Luckily Liam is only bruised and scraped, the toilet is fine (partly thanks to Liam's acrobatics to place it before he crashed), and I do not have to drive anywhere. Another lesson learned.

The next day we make our way slowly down to Prizren, which is a cute little town with arched bridges over a clear stream, crumbling buildings and lots of little cafes. We have some lunch at another grill, though slightly miscommunicate "5 mici (small sausages)" as 5 each... So 10 sausages, bread, potatoes and salad later, for the grand sum of 4 euro, we waddle back to the van.
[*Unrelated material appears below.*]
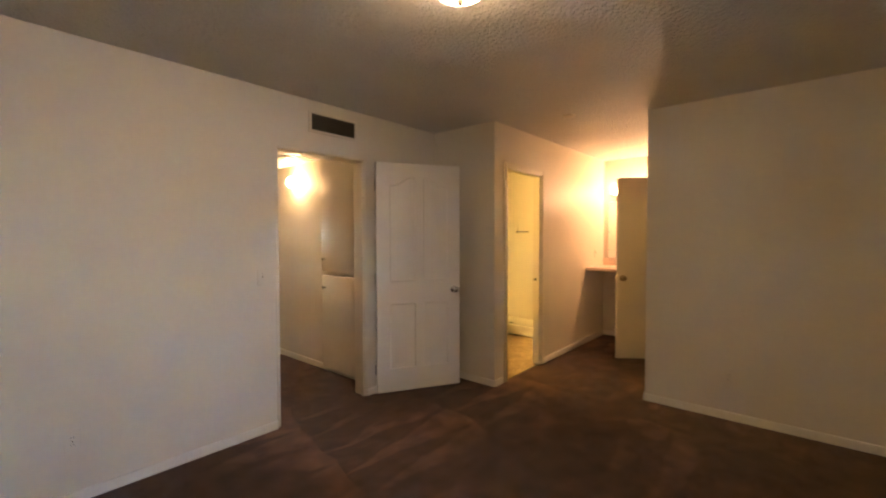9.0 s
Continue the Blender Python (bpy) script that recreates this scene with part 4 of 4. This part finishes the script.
def house(at, w, d, h):
    t = thing("house", "pale stucco neighbouring house with brown shingle roof", "house", at)
    part("wall", box(B(), -w / 2, w / 2, 0, d, 0, h, 0.02), M_STUCCO, t)
    bm = B()
    loft(bm, [[(x, -0.5, h), (x, d / 2, h + 1.5), (x, d + 0.5, h), (x, d + 0.5, h - 0.12), (x, d / 2, h + 1.3), (x, -0.5, h - 0.12)] for x in (-w / 2 - 0.4, w / 2 + 0.4)])
    part("roof", bm, M_ROOF, t, smooth=0)
    for x in (-w * 0.3, w * 0.05, w * 0.34):
        wn_ = part("window", box(B(), x - 0.6, x + 0.6, -0.03, 0.0, 1.0, 2.1, 0.005), M_DARK, t, "dark window")
        part("frame", box(B(), x - 0.68, x + 0.68, -0.025, -0.002, 0.92, 0.998, 0.004), M_TRIM, wn_)
        part("frame", box(B(), x - 0.68, x + 0.68, -0.025, -0.002, 2.102, 2.18, 0.004), M_TRIM, wn_)
    part("door", box(B(), w * 0.2 - 0.45, w * 0.2 + 0.45, -0.03, 0.0, 0.05, 2.1, 0.005), M_BARK, t)


house((5.6, 19.0, GZ), 11, 8, 4.4)

# Unseen bulb, added to light the closet from above its shelf.
cl = thing("added_closet_light", "unseen bare bulb lampholder added on the closet ceiling", "ceiling lamp", (-6.25, -0.95, H))
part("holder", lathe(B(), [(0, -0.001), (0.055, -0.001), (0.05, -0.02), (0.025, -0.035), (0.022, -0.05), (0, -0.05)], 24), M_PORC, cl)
part("bulb", lathe(B(), [(0.013, -0.051), (0.018, -0.065), (0.03, -0.09), (0.03, -0.11), (0.02, -0.128), (0, -0.134)], 20), glow("added_closet_bulb", (1, 0.62, 0.2), 3.2), cl, "glowing bulb")
for x in (-4.855, -4.765):
    h = thing("wall_screw", "rusty screw driven into the bedroom wall", "screw", (x, NY, 0.327), group="old screws in the wall")
    part("shank", lathe(B(), [(0, -0.001), (0.003, 0.0), (0.003, 0.006), (0, 0.006)], 8, Matrix.Rotation(radians(90), 4, "X")), M_BRONZE, h)
    part("screw_head", lathe(B(), [(0, 0.006), (0.006, 0.006), (0.005, 0.009), (0, 0.01)], 10, Matrix.Rotation(radians(90), 4, "X")), M_BRONZE, h)
part("caulk", box(B(), SX + 0.0045, SX + 0.014, YBS + 0.012, YB - TB - 0.012, 0.001, 0.012, 0.003), M_BRONZE, sh, "stained brown caulk line")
Onwards to Albania again, where the brilliant sunshine has me convinced that we should have a bbq (now I'm addicted to everything grilled on charcoal). We find a butcher in a small town, and have an amusing mime conversation where we try to work out what animals we are looking at. We want lamb or goat, and when the butcher lady eventually shouts out to a neighbor who can translate for us, we find that they have neither. So we order some pork chops which she expertly cleaves off for us. Then it is time to pay, and I'm already confused as I've had in my purse Macedonian denar, euros in Kosovo, and now Albanian Leke again, all in the space of 24 hours. And the bill comes to 30 thousand leke, which to my addled brain seems to be more than 200 euro... Eventually I just hold out my handful of change and she takes a couple of coins, at which point I remember that some older citizens still work in the old leke, which was 10000 old to 1 new leke or somesuch craziness, due to some previous hyper-inflation. Confusion all around, but we got our barbecue!